The bridge between back-alley con men and the constitution has always been the defender, excavating and articulating the backstory: “We take this person and we show him to the jury, and we try to bring out the best in him,” Adachi says. And the best in ourselves, as well. The film’s rookies, Streets and Forrar, overcome culture shock—wryly observed by the filmmakers without comment-—and force jurors to confront questions not raised by the police reports. Eventually, Streets’ panel sees a wrecked and battered alcoholic in the context of her abuse. And Forrar shows jurors something of an unlucky addict in themselves.
“How do I tell the jury who Lam Choi was?” Adachi asks. Kinoy and Yates make the conundrum visual, intercutting scenes of Adachi’s late-night rehearsals--his false starts, his pauses, his abrupt revisions--with images of the chaos that led to the infant Lam’s being swept away in a human storm. Then Adachi marshals facts, showing the unbroken connection between childhood injury and a desperate act committed in the Tenderloin, years later. Ultimately, the work emerges as a public defender’s quintessential argument, the summons to place ourselves in the circumstances of another human being: “Imagine we are in the desert,” Adachi begins, and the invitation is irresistible.

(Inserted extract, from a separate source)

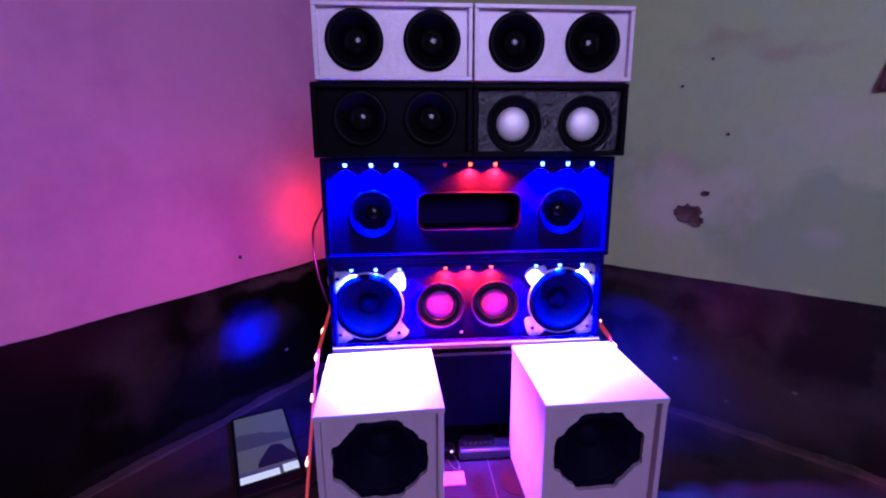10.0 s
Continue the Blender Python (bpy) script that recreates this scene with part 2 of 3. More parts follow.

Guilty requires us to recognize that the trial has an singular role in public defense. Neither the civil lawyer’s bargaining chit nor the civil libertarian’s constitutional rite, the jury trial offers the only forum on earth where a PD client’s story will be heard. Indeed, the certainty that a story will remain untold outside the courtroom should create a presumption that--absent a genuinely compelling reason for withholding it—the defense will proceed. Otherwise, we are denied the information that explains what the community is and how it got that way. “I’m always going to be haunted by not having the opportunity to try that case,” Adachi says when Lam accepts a plea bargain before trial. But the complaint has less to do with personal ambition than the loss of air time: Absent the presentation of Lam’s history, twelve San Franciscans will continue to dismiss the consequences of a Southeast Asian diaspora as cultural lawlessness.

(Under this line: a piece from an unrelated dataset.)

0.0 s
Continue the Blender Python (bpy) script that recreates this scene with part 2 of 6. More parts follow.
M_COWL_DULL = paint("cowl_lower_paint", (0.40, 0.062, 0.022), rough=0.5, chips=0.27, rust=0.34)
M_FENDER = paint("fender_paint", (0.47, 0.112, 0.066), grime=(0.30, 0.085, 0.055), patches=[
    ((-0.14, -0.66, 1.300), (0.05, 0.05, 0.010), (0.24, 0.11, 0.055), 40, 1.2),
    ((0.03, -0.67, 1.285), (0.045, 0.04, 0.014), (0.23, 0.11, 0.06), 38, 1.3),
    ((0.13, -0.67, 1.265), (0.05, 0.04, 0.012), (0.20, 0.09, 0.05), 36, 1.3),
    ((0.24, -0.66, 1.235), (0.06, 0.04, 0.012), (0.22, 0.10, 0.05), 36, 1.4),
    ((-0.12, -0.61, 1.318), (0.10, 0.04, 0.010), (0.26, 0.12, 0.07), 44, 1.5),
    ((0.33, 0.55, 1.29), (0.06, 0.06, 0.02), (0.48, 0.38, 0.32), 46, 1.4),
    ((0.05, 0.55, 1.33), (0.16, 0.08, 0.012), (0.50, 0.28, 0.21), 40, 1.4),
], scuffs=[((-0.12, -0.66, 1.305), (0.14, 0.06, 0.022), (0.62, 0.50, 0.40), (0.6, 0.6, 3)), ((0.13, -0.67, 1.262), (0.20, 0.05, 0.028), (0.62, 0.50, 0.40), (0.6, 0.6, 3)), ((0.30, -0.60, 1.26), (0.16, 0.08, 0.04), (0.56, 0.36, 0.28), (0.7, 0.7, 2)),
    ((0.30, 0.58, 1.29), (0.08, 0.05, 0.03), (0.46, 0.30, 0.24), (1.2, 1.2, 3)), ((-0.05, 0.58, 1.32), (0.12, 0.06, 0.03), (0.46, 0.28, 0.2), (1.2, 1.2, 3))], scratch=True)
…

If Adachi constructs a personal narrative outside the prosecutor’s case theory, Will Maas builds a human story within it. The effort produces Guilty’s most memorable footage. Representing the suspect in a high-profile murder case, Maas is deluged by images: network depictions of his client as a lethal cyborg; photos of the client’s lovely, laughing victim; police videos of interrogations; and an America’s Most Wanted segment that suggests, through John Walsh’s repeated mispronunciations of the suspect’s name, that no suspect is really entitled to individual identity.

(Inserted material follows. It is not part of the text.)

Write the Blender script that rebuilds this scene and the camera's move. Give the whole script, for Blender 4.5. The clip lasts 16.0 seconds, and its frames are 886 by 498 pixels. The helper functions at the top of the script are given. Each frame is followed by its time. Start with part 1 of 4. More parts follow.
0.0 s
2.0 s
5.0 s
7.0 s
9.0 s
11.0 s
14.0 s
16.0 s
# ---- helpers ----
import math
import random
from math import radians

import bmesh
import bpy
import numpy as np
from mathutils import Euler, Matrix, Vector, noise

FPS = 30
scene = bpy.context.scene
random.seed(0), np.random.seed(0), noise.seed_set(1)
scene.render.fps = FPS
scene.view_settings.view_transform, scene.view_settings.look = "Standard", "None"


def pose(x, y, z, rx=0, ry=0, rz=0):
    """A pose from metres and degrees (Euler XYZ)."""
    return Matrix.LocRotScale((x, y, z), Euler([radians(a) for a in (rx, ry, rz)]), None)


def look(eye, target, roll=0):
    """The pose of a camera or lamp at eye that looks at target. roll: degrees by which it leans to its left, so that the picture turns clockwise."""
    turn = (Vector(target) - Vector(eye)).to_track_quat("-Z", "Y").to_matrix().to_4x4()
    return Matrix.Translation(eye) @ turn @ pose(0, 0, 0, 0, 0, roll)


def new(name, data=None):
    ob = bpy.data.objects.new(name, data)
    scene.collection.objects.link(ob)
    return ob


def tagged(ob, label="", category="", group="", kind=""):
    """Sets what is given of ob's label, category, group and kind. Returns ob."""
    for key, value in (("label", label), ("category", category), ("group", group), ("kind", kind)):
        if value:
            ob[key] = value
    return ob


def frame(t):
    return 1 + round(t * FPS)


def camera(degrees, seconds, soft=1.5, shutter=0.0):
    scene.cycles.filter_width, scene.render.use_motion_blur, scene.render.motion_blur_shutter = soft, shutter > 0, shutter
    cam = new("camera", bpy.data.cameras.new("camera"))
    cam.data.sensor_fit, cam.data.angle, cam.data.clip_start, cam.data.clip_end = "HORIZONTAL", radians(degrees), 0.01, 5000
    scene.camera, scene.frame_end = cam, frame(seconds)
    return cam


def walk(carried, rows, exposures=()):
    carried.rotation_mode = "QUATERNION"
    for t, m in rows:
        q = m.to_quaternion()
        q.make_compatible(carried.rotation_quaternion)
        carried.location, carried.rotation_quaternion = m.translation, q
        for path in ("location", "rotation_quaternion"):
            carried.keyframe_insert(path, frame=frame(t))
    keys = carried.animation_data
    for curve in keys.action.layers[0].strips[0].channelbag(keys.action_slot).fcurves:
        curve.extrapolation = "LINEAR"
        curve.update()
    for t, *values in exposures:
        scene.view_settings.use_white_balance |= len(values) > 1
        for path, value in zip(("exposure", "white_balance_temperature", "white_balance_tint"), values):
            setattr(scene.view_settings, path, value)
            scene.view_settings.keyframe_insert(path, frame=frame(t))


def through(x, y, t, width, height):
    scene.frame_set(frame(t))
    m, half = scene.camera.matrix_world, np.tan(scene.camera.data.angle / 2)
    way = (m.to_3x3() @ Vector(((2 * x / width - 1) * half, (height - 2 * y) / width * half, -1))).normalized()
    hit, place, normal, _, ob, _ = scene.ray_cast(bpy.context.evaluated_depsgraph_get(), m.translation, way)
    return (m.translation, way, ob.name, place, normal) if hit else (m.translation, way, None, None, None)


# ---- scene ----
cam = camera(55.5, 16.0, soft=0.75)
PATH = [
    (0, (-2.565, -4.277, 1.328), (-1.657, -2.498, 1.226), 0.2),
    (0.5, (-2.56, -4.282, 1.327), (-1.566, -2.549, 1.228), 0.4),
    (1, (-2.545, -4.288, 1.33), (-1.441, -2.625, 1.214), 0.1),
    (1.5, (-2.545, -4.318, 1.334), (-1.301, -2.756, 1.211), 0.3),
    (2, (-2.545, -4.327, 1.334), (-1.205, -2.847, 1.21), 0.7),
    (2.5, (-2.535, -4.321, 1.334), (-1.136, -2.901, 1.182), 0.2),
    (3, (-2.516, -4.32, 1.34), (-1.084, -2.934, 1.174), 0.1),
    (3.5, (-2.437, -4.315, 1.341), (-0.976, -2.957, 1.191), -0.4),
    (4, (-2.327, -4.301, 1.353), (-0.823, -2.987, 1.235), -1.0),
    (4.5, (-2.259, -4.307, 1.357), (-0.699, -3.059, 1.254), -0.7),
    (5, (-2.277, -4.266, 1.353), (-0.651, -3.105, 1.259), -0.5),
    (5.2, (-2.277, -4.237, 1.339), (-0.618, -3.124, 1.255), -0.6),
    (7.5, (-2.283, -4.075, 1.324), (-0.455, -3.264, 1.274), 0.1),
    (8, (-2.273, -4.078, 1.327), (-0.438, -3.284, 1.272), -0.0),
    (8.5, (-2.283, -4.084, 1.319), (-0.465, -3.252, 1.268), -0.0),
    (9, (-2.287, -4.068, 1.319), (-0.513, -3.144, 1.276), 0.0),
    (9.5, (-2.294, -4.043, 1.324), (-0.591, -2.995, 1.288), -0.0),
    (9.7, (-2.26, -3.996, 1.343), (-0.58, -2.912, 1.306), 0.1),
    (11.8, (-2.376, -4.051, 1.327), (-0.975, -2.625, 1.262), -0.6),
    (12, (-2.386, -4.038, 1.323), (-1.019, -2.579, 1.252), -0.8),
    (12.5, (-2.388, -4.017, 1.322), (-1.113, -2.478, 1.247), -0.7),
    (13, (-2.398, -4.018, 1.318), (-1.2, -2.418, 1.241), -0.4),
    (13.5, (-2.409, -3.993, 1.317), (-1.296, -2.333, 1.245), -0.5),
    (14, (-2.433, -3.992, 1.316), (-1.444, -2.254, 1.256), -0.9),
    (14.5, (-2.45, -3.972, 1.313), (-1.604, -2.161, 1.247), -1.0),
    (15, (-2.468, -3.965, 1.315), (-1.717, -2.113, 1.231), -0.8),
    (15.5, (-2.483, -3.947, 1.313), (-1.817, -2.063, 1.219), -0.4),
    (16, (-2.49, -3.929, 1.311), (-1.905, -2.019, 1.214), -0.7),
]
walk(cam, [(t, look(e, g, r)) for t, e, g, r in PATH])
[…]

But Maas does something remarkable, establishing his client’s human qualities by revealing his own. To convey the strategy, Guilty juxtaposes trial footage with Maas’ video diary, an intensely personal account of Maas’ fears, his mistakes, and his own inexplicable conduct in Vietnam. In consistently offering his own humanity as issue, Maas opens up the trial, producing a narrative that seems nearer the truth than anything derived from the physical evidence. The point isn’t exculpation but expiation. Eventually, even the prosecutor recognizes the suspect’s human capacity for remorse. If Maas’ method seems aberrational, perhaps it shouldn’t. By film’s end, he has restored law to a kind of grace.
The message we derive from Maas’ private agony is that public defense isn’t produced by appointment. Rather, it is the end product of a hundred tests, a dozen excruciating failures and a thousand dark nights of the soul. “Forgive me,” Maas says in the film’s most moving sequence—Maas’ prayer that, in defending his client, he has not lost his human capacity to mourn the victim. “Sometimes falling into the pit of hopelessness is what you need to open you to an opportunity that’s there,” Adachi says of his own worst pre-trial moment. The point is that building the capacity to defend is excruciating. And it’s supposed to be.
If seminars ("Litigation as Story-Telling") and academic screed ("Nomos and Narrative") have devalued the power of narrative, or overworked the concept of story, they shouldn’t have. Stories have always been the means by which we make sense of our world. And telling is, after all, the only real function of the trial-—not to locate an inviolable truth in fixed facts but to arrive, through the recounting of detail, at the certainty of who we are and how we live and what we value.
God created man because he loved the stories, the adage goes. If so, god produced public defender to ensure those stories would be told. And told they are--in public defender tales that are the sagas of us all.